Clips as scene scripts
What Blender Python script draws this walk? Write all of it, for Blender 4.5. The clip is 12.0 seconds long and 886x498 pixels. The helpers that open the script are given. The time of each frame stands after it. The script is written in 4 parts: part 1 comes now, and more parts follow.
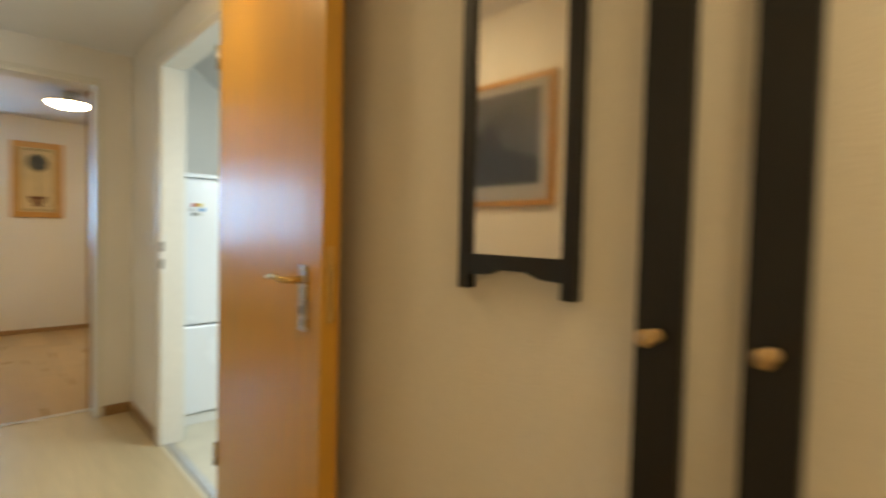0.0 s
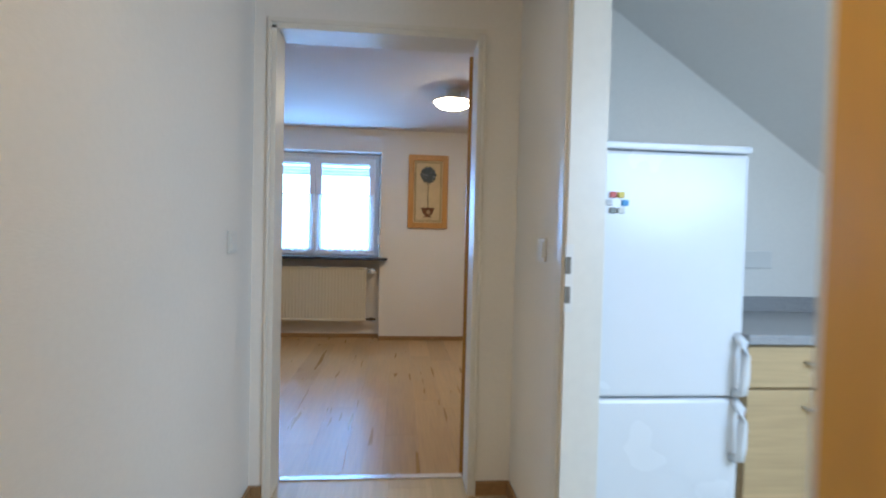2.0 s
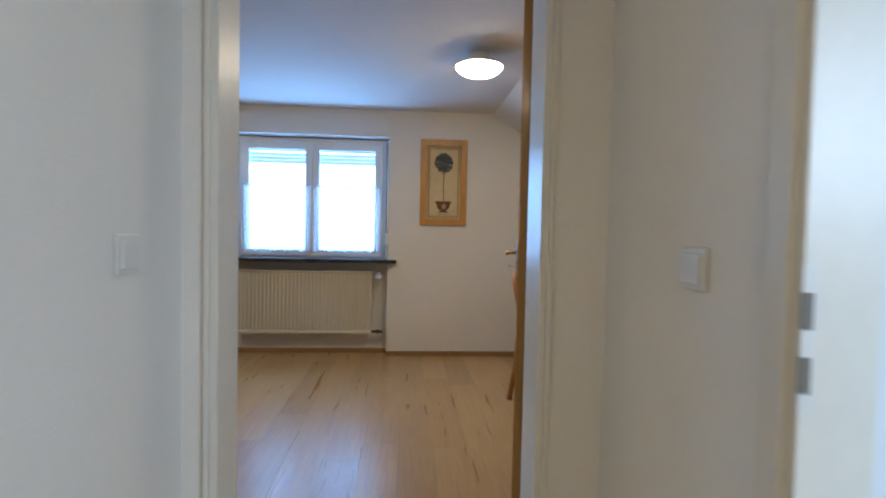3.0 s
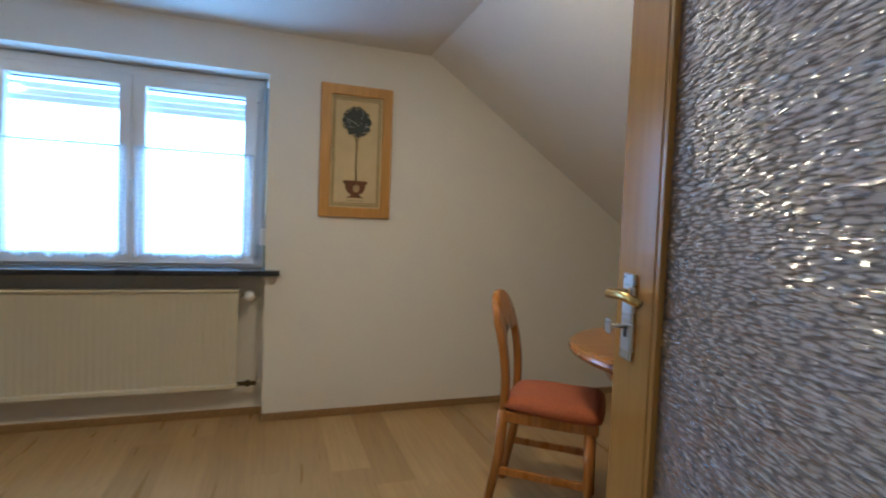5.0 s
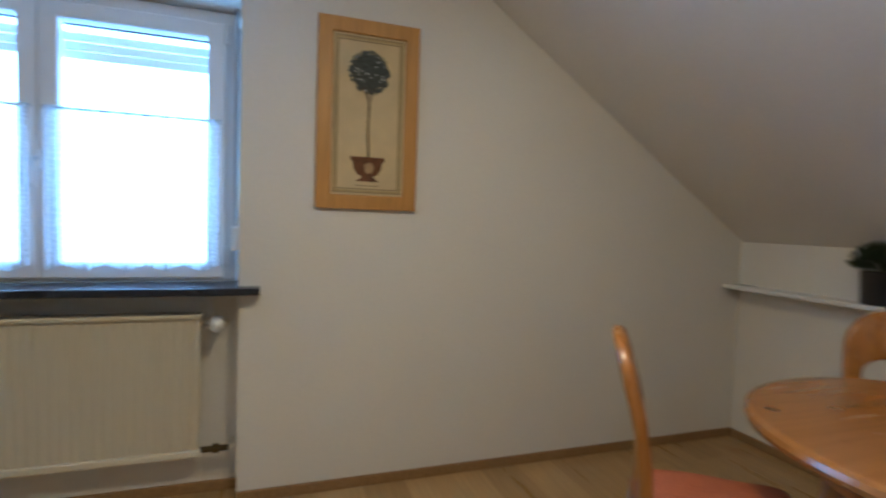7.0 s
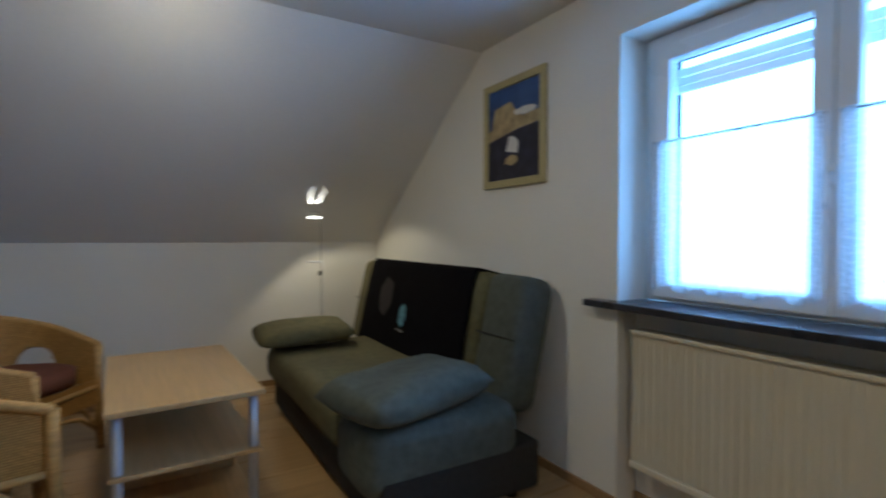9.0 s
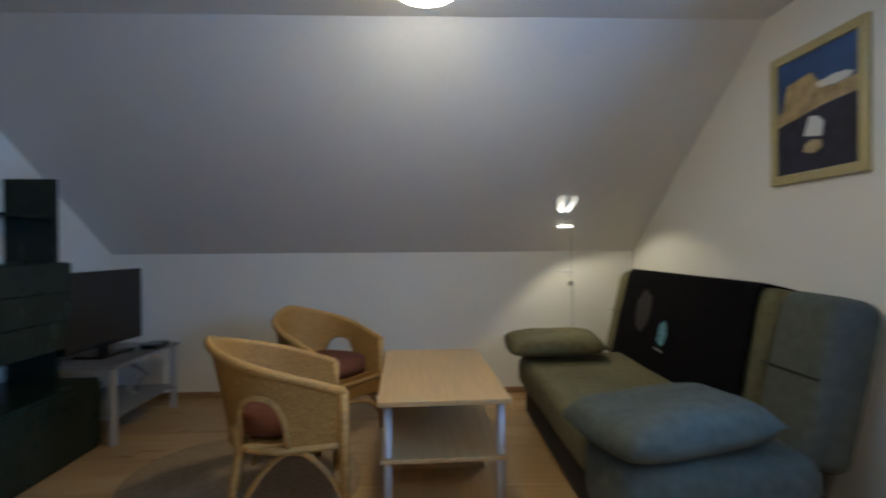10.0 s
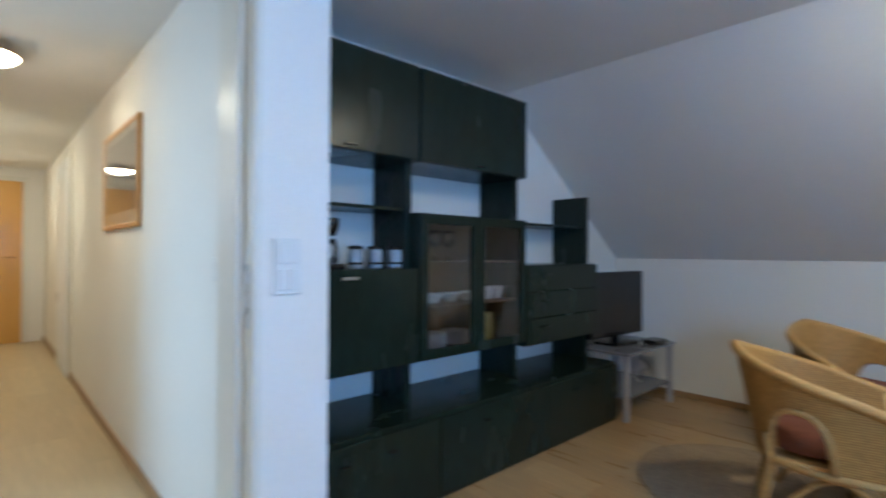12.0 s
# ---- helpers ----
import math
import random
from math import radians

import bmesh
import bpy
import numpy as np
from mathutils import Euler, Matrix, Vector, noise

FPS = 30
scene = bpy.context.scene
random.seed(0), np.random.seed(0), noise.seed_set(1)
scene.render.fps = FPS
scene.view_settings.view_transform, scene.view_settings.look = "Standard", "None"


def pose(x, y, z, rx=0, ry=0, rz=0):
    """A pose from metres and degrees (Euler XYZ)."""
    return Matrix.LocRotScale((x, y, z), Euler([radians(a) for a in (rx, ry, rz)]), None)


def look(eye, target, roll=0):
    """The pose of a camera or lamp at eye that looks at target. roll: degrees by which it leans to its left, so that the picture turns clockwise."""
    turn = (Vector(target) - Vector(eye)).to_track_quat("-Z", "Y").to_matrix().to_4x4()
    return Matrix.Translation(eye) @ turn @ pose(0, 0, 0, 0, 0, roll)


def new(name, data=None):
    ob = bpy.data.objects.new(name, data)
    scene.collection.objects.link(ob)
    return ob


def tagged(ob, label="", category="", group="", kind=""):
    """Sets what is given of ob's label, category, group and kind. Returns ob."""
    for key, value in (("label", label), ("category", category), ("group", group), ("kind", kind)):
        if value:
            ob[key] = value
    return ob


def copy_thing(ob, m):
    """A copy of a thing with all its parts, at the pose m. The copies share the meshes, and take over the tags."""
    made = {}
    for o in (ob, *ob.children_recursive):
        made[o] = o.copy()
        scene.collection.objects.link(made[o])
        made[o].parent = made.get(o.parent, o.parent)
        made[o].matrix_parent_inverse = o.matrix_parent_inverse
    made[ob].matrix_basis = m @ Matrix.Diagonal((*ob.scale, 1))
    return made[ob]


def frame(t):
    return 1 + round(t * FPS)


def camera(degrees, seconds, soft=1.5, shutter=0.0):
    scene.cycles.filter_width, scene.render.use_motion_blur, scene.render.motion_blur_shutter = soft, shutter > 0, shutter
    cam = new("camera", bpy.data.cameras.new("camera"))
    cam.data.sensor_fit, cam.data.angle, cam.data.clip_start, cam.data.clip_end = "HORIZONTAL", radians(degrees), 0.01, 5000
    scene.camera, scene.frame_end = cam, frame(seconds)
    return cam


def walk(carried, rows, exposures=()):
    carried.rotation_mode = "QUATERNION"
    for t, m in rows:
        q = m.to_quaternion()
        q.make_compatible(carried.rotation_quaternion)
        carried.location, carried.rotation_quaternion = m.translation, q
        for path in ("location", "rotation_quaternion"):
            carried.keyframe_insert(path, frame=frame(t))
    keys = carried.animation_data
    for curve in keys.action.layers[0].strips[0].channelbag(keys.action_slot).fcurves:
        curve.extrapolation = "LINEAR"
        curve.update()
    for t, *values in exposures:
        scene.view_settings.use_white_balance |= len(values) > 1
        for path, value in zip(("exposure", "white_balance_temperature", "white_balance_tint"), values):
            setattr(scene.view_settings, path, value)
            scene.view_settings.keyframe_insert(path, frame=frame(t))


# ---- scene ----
cam = camera(83.5, 12.0, 2.0, 0.5)
PATH = [
    (0, (0.296, -3.553, 1.152), (1.672, -2.103, 1.08), 1.4),
    (0.2, (0.354, -3.471, 1.132), (1.498, -1.831, 1.073), 1.8),
    (0.4, (0.382, -3.403, 1.13), (1.342, -1.649, 1.07), 1.5),
    (0.5, (0.392, -3.348, 1.126), (1.243, -1.539, 1.073), 1.7),
    (1, (0.466, -2.967, 1.113), (0.99, -1.038, 1.055), 1.8),
    (1.5, (0.526, -2.573, 1.132), (0.805, -0.593, 1.076), 1.4),
    (2, (0.5, -2.145, 1.116), (0.678, -0.154, 1.062), 1.4),
    (2.5, (0.473, -1.734, 1.117), (0.631, 0.259, 1.055), 1.3),
    (2.7, (0.466, -1.588, 1.123), (0.617, 0.406, 1.057), 1.2),
    (4.3, (0.431, -0.243, 1.16), (0.704, 1.736, 1.074), 2.1),
    (4.5, (0.398, -0.116, 1.163), (0.789, 1.843, 1.075), 2.0),
    (5, (0.342, 0.226, 1.154), (0.987, 2.117, 1.066), 2.3),
    (5.5, (0.347, 0.518, 1.141), (1.202, 2.324, 1.049), 2.5),
    (6, (0.426, 0.823, 1.151), (1.316, 2.612, 1.056), 2.4),
    (6.5, (0.445, 0.988, 1.141), (1.341, 2.774, 1.046), 2.4),
    (7, (0.434, 1.158, 1.144), (1.075, 3.05, 1.039), 1.9),
    (7.2, (0.422, 1.189, 1.135), (0.883, 3.133, 1.042), 1.5),
    (8.8, (0.323, 1.544, 1.14), (-1.275, 2.746, 1.072), -0.2),
    (9, (0.295, 1.577, 1.134), (-1.42, 2.605, 1.086), 0.1),
    (9.5, (0.245, 1.596, 1.144), (-1.664, 2.19, 1.112), -0.2),
    (10, (0.216, 1.642, 1.14), (-1.782, 1.712, 1.128), -0.4),
    (10.5, (0.288, 1.677, 1.165), (-1.673, 1.288, 1.157), -0.2),
    (11, (0.346, 1.683, 1.16), (-1.508, 0.933, 1.165), -0.1),
    (11.5, (0.399, 1.642, 1.15), (-1.257, 0.521, 1.164), 0.1),
    (12, (0.486, 1.428, 1.134), (-0.876, -0.037, 1.149), 0.3),
]
EXPOSURES = [(0.0, 0.0, 7500, 10), (0.5, 0.05, 6800, 10), (1.0, 0.08, 6050, 9), (1.5, 0.05, 5700, 13), (2.5, -0.2, 5600, 15), (4.5, -0.27, 5700, 8), (5.5, -0.22, 5700, 8), (7.0, -0.2, 5450, 8), (8.8, -0.60, 5150, 7), (9.5, -0.55, 5150, 7), (10.5, 0.12, 5200, 6), (11.2, 0.36, 5250, 6), (12.0, 0.46, 4950, 6)]
walk(cam, [(t, look(eye, goal, roll)) for t, eye, goal, roll in PATH], EXPOSURES)
SKY, DAY, KDAY, GLOW, HGLOW, SPOTW = 0.05, 50, 34, 76.0, 30.0, 13

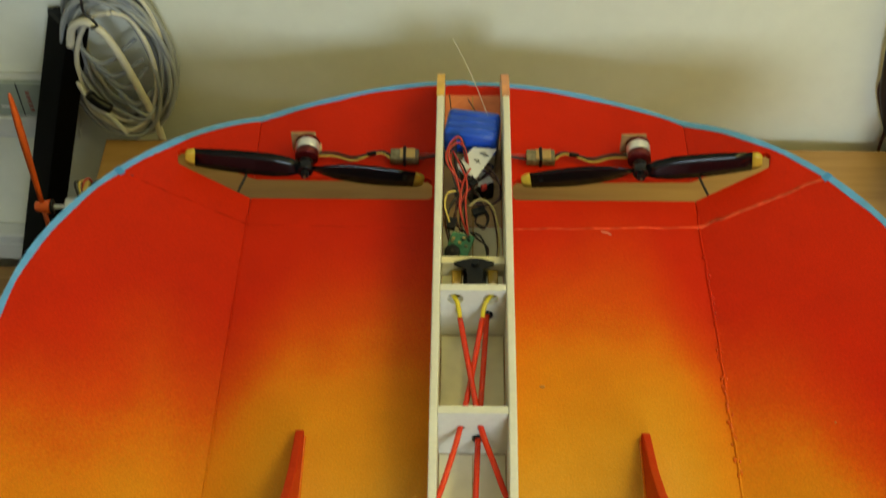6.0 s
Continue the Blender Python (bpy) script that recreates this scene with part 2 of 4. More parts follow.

• [EXERCISE INSTRUCTIONS]: Repeat the records above exactly, leaving out the pictures.

• [EXERCISE RESPONSE]:
What Blender Python script draws this walk? Write all of it, for Blender 4.5. The clip is 12.0 seconds long and 886x498 pixels. The helpers that open the script are given. The time of each frame stands after it. The script is written in 4 parts: part 1 comes now, and more parts follow.
0.0 s
2.0 s
3.0 s
5.0 s
7.0 s
9.0 s
10.0 s
12.0 s
# ---- helpers ----
import math
import random
from math import radians

import bmesh
import bpy
import numpy as np
from mathutils import Euler, Matrix, Vector, noise

FPS = 30
scene = bpy.context.scene
random.seed(0), np.random.seed(0), noise.seed_set(1)
scene.render.fps = FPS
scene.view_settings.view_transform, scene.view_settings.look = "Standard", "None"


def pose(x, y, z, rx=0, ry=0, rz=0):
    """A pose from metres and degrees (Euler XYZ)."""
    return Matrix.LocRotScale((x, y, z), Euler([radians(a) for a in (rx, ry, rz)]), None)


def look(eye, target, roll=0):
    """The pose of a camera or lamp at eye that looks at target. roll: degrees by which it leans to its left, so that the picture turns clockwise."""
    turn = (Vector(target) - Vector(eye)).to_track_quat("-Z", "Y").to_matrix().to_4x4()
    return Matrix.Translation(eye) @ turn @ pose(0, 0, 0, 0, 0, roll)


def new(name, data=None):
    ob = bpy.data.objects.new(name, data)
    scene.collection.objects.link(ob)
    return ob


def tagged(ob, label="", category="", group="", kind=""):
    """Sets what is given of ob's label, category, group and kind. Returns ob."""
    for key, value in (("label", label), ("category", category), ("group", group), ("kind", kind)):
        if value:
            ob[key] = value
    return ob


def copy_thing(ob, m):
    """A copy of a thing with all its parts, at the pose m. The copies share the meshes, and take over the tags."""
    made = {}
    for o in (ob, *ob.children_recursive):
        made[o] = o.copy()
        scene.collection.objects.link(made[o])
        made[o].parent = made.get(o.parent, o.parent)
        made[o].matrix_parent_inverse = o.matrix_parent_inverse
    made[ob].matrix_basis = m @ Matrix.Diagonal((*ob.scale, 1))
    return made[ob]


def frame(t):
    return 1 + round(t * FPS)


def camera(degrees, seconds, soft=1.5, shutter=0.0):
    scene.cycles.filter_width, scene.render.use_motion_blur, scene.render.motion_blur_shutter = soft, shutter > 0, shutter
    cam = new("camera", bpy.data.cameras.new("camera"))
    cam.data.sensor_fit, cam.data.angle, cam.data.clip_start, cam.data.clip_end = "HORIZONTAL", radians(degrees), 0.01, 5000
    scene.camera, scene.frame_end = cam, frame(seconds)
    return cam


def walk(carried, rows, exposures=()):
    carried.rotation_mode = "QUATERNION"
    for t, m in rows:
        q = m.to_quaternion()
        q.make_compatible(carried.rotation_quaternion)
        carried.location, carried.rotation_quaternion = m.translation, q
        for path in ("location", "rotation_quaternion"):
            carried.keyframe_insert(path, frame=frame(t))
    keys = carried.animation_data
    for curve in keys.action.layers[0].strips[0].channelbag(keys.action_slot).fcurves:
        curve.extrapolation = "LINEAR"
        curve.update()
    for t, *values in exposures:
        scene.view_settings.use_white_balance |= len(values) > 1
        for path, value in zip(("exposure", "white_balance_temperature", "white_balance_tint"), values):
            setattr(scene.view_settings, path, value)
            scene.view_settings.keyframe_insert(path, frame=frame(t))


# ---- scene ----
cam = camera(83.5, 12.0, 2.0, 0.5)
PATH = [
    (0, (0.296, -3.553, 1.152), (1.672, -2.103, 1.08), 1.4),
    (0.2, (0.354, -3.471, 1.132), (1.498, -1.831, 1.073), 1.8),
    (0.4, (0.382, -3.403, 1.13), (1.342, -1.649, 1.07), 1.5),
    (0.5, (0.392, -3.348, 1.126), (1.243, -1.539, 1.073), 1.7),
    (1, (0.466, -2.967, 1.113), (0.99, -1.038, 1.055), 1.8),
    (1.5, (0.526, -2.573, 1.132), (0.805, -0.593, 1.076), 1.4),
    (2, (0.5, -2.145, 1.116), (0.678, -0.154, 1.062), 1.4),
    (2.5, (0.473, -1.734, 1.117), (0.631, 0.259, 1.055), 1.3),
    (2.7, (0.466, -1.588, 1.123), (0.617, 0.406, 1.057), 1.2),
    (4.3, (0.431, -0.243, 1.16), (0.704, 1.736, 1.074), 2.1),
    (4.5, (0.398, -0.116, 1.163), (0.789, 1.843, 1.075), 2.0),
    (5, (0.342, 0.226, 1.154), (0.987, 2.117, 1.066), 2.3),
    (5.5, (0.347, 0.518, 1.141), (1.202, 2.324, 1.049), 2.5),
    (6, (0.426, 0.823, 1.151), (1.316, 2.612, 1.056), 2.4),
    (6.5, (0.445, 0.988, 1.141), (1.341, 2.774, 1.046), 2.4),
    (7, (0.434, 1.158, 1.144), (1.075, 3.05, 1.039), 1.9),
    (7.2, (0.422, 1.189, 1.135), (0.883, 3.133, 1.042), 1.5),
    (8.8, (0.323, 1.544, 1.14), (-1.275, 2.746, 1.072), -0.2),
    (9, (0.295, 1.577, 1.134), (-1.42, 2.605, 1.086), 0.1),
    (9.5, (0.245, 1.596, 1.144), (-1.664, 2.19, 1.112), -0.2),
    (10, (0.216, 1.642, 1.14), (-1.782, 1.712, 1.128), -0.4),
    (10.5, (0.288, 1.677, 1.165), (-1.673, 1.288, 1.157), -0.2),
    (11, (0.346, 1.683, 1.16), (-1.508, 0.933, 1.165), -0.1),
    (11.5, (0.399, 1.642, 1.15), (-1.257, 0.521, 1.164), 0.1),
    (12, (0.486, 1.428, 1.134), (-0.876, -0.037, 1.149), 0.3),
]
EXPOSURES = [(0.0, 0.0, 7500, 10), (0.5, 0.05, 6800, 10), (1.0, 0.08, 6050, 9), (1.5, 0.05, 5700, 13), (2.5, -0.2, 5600, 15), (4.5, -0.27, 5700, 8), (5.5, -0.22, 5700, 8), (7.0, -0.2, 5450, 8), (8.8, -0.60, 5150, 7), (9.5, -0.55, 5150, 7), (10.5, 0.12, 5200, 6), (11.2, 0.36, 5250, 6), (12.0, 0.46, 4950, 6)]
walk(cam, [(t, look(eye, goal, roll)) for t, eye, goal, roll in PATH], EXPOSURES)
SKY, DAY, KDAY, GLOW, HGLOW, SPOTW = 0.05, 50, 34, 76.0, 30.0, 13

6.0 s
Continue the Blender Python (bpy) script that recreates this scene with part 2 of 4. More parts follow.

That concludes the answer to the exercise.